▶ [Exercise prompt]: Repeat the material below exactly, with no pictures.

▶ [Dataset section]:
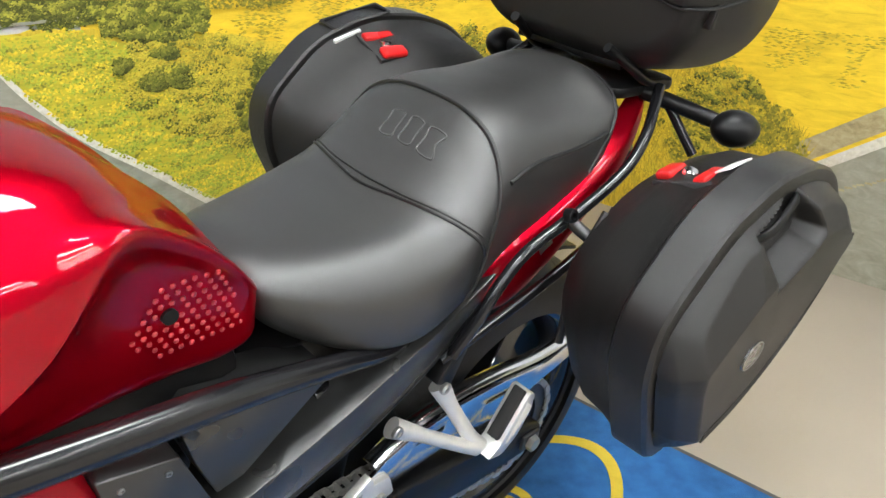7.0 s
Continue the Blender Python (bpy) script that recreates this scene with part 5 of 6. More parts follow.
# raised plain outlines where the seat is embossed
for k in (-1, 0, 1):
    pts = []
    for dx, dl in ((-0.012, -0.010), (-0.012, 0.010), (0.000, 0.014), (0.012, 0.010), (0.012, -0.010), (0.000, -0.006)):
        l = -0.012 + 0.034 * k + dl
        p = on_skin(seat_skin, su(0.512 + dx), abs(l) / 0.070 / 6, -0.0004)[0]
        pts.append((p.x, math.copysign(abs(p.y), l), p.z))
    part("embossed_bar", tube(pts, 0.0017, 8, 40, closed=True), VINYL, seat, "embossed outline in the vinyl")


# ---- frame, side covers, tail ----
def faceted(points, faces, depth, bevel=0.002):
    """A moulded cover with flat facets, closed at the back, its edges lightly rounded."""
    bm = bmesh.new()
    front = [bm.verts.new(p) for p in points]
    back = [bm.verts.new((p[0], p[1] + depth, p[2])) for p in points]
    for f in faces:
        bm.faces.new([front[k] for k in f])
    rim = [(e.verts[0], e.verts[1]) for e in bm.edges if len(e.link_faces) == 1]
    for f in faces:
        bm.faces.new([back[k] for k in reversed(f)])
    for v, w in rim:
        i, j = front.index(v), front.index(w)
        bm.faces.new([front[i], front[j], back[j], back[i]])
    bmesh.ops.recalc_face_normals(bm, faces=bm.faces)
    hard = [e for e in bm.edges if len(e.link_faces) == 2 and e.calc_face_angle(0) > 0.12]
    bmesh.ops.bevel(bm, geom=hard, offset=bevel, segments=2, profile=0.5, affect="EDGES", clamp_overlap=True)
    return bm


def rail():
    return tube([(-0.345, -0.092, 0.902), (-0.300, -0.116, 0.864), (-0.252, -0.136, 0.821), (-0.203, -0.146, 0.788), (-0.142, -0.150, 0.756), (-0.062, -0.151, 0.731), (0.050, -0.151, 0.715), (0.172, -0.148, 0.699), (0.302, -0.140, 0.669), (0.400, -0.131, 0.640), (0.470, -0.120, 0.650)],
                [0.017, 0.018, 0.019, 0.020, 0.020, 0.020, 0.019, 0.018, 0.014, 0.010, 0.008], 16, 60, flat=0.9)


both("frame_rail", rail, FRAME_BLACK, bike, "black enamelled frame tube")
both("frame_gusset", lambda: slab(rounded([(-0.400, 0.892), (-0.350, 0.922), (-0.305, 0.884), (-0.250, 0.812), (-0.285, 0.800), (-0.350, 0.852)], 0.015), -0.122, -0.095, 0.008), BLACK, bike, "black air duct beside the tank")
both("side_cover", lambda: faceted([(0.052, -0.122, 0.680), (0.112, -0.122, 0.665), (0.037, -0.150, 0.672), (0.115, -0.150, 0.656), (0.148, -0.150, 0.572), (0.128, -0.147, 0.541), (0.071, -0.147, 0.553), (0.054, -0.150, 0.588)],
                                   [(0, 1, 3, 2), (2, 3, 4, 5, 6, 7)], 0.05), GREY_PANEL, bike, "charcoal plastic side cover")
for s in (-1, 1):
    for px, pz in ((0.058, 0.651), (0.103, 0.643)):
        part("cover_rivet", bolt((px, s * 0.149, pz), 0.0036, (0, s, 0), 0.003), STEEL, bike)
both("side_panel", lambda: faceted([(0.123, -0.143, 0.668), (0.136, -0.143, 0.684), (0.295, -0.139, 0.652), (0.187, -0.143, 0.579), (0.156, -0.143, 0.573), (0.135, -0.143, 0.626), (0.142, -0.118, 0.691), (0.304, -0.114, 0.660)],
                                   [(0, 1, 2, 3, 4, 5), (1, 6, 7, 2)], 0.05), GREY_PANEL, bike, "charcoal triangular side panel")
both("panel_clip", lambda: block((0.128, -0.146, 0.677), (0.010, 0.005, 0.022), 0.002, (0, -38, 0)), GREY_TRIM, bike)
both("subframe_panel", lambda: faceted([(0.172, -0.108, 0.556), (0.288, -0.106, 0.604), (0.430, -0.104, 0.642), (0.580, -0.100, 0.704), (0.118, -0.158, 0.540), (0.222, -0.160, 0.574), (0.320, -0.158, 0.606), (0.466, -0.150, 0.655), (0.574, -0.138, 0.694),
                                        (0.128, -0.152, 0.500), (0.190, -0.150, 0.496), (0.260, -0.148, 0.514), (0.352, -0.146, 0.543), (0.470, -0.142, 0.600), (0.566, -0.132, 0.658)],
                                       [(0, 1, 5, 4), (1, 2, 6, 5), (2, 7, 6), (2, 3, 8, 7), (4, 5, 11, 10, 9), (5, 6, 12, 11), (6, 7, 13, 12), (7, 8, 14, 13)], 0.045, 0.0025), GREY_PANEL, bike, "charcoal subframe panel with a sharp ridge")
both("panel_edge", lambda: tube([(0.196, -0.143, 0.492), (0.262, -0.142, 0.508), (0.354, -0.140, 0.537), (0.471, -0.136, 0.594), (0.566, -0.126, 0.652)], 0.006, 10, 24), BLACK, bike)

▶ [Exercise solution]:
7.0 s
Continue the Blender Python (bpy) script that recreates this scene with part 5 of 6. More parts follow.
# raised plain outlines where the seat is embossed
for k in (-1, 0, 1):
    pts = []
    for dx, dl in ((-0.012, -0.010), (-0.012, 0.010), (0.000, 0.014), (0.012, 0.010), (0.012, -0.010), (0.000, -0.006)):
        l = -0.012 + 0.034 * k + dl
        p = on_skin(seat_skin, su(0.512 + dx), abs(l) / 0.070 / 6, -0.0004)[0]
        pts.append((p.x, math.copysign(abs(p.y), l), p.z))
    part("embossed_bar", tube(pts, 0.0017, 8, 40, closed=True), VINYL, seat, "embossed outline in the vinyl")


# ---- frame, side covers, tail ----
def faceted(points, faces, depth, bevel=0.002):
    """A moulded cover with flat facets, closed at the back, its edges lightly rounded."""
    bm = bmesh.new()
    front = [bm.verts.new(p) for p in points]
    back = [bm.verts.new((p[0], p[1] + depth, p[2])) for p in points]
    for f in faces:
        bm.faces.new([front[k] for k in f])
    rim = [(e.verts[0], e.verts[1]) for e in bm.edges if len(e.link_faces) == 1]
    for f in faces:
        bm.faces.new([back[k] for k in reversed(f)])
    for v, w in rim:
        i, j = front.index(v), front.index(w)
        bm.faces.new([front[i], front[j], back[j], back[i]])
    bmesh.ops.recalc_face_normals(bm, faces=bm.faces)
    hard = [e for e in bm.edges if len(e.link_faces) == 2 and e.calc_face_angle(0) > 0.12]
    bmesh.ops.bevel(bm, geom=hard, offset=bevel, segments=2, profile=0.5, affect="EDGES", clamp_overlap=True)
    return bm


def rail():
    return tube([(-0.345, -0.092, 0.902), (-0.300, -0.116, 0.864), (-0.252, -0.136, 0.821), (-0.203, -0.146, 0.788), (-0.142, -0.150, 0.756), (-0.062, -0.151, 0.731), (0.050, -0.151, 0.715), (0.172, -0.148, 0.699), (0.302, -0.140, 0.669), (0.400, -0.131, 0.640), (0.470, -0.120, 0.650)],
                [0.017, 0.018, 0.019, 0.020, 0.020, 0.020, 0.019, 0.018, 0.014, 0.010, 0.008], 16, 60, flat=0.9)


both("frame_rail", rail, FRAME_BLACK, bike, "black enamelled frame tube")
both("frame_gusset", lambda: slab(rounded([(-0.400, 0.892), (-0.350, 0.922), (-0.305, 0.884), (-0.250, 0.812), (-0.285, 0.800), (-0.350, 0.852)], 0.015), -0.122, -0.095, 0.008), BLACK, bike, "black air duct beside the tank")
both("side_cover", lambda: faceted([(0.052, -0.122, 0.680), (0.112, -0.122, 0.665), (0.037, -0.150, 0.672), (0.115, -0.150, 0.656), (0.148, -0.150, 0.572), (0.128, -0.147, 0.541), (0.071, -0.147, 0.553), (0.054, -0.150, 0.588)],
                                   [(0, 1, 3, 2), (2, 3, 4, 5, 6, 7)], 0.05), GREY_PANEL, bike, "charcoal plastic side cover")
for s in (-1, 1):
    for px, pz in ((0.058, 0.651), (0.103, 0.643)):
        part("cover_rivet", bolt((px, s * 0.149, pz), 0.0036, (0, s, 0), 0.003), STEEL, bike)
both("side_panel", lambda: faceted([(0.123, -0.143, 0.668), (0.136, -0.143, 0.684), (0.295, -0.139, 0.652), (0.187, -0.143, 0.579), (0.156, -0.143, 0.573), (0.135, -0.143, 0.626), (0.142, -0.118, 0.691), (0.304, -0.114, 0.660)],
                                   [(0, 1, 2, 3, 4, 5), (1, 6, 7, 2)], 0.05), GREY_PANEL, bike, "charcoal triangular side panel")
both("panel_clip", lambda: block((0.128, -0.146, 0.677), (0.010, 0.005, 0.022), 0.002, (0, -38, 0)), GREY_TRIM, bike)
both("subframe_panel", lambda: faceted([(0.172, -0.108, 0.556), (0.288, -0.106, 0.604), (0.430, -0.104, 0.642), (0.580, -0.100, 0.704), (0.118, -0.158, 0.540), (0.222, -0.160, 0.574), (0.320, -0.158, 0.606), (0.466, -0.150, 0.655), (0.574, -0.138, 0.694),
                                        (0.128, -0.152, 0.500), (0.190, -0.150, 0.496), (0.260, -0.148, 0.514), (0.352, -0.146, 0.543), (0.470, -0.142, 0.600), (0.566, -0.132, 0.658)],
                                       [(0, 1, 5, 4), (1, 2, 6, 5), (2, 7, 6), (2, 3, 8, 7), (4, 5, 11, 10, 9), (5, 6, 12, 11), (6, 7, 13, 12), (7, 8, 14, 13)], 0.045, 0.0025), GREY_PANEL, bike, "charcoal subframe panel with a sharp ridge")
both("panel_edge", lambda: tube([(0.196, -0.143, 0.492), (0.262, -0.142, 0.508), (0.354, -0.140, 0.537), (0.471, -0.136, 0.594), (0.566, -0.126, 0.652)], 0.006, 10, 24), BLACK, bike)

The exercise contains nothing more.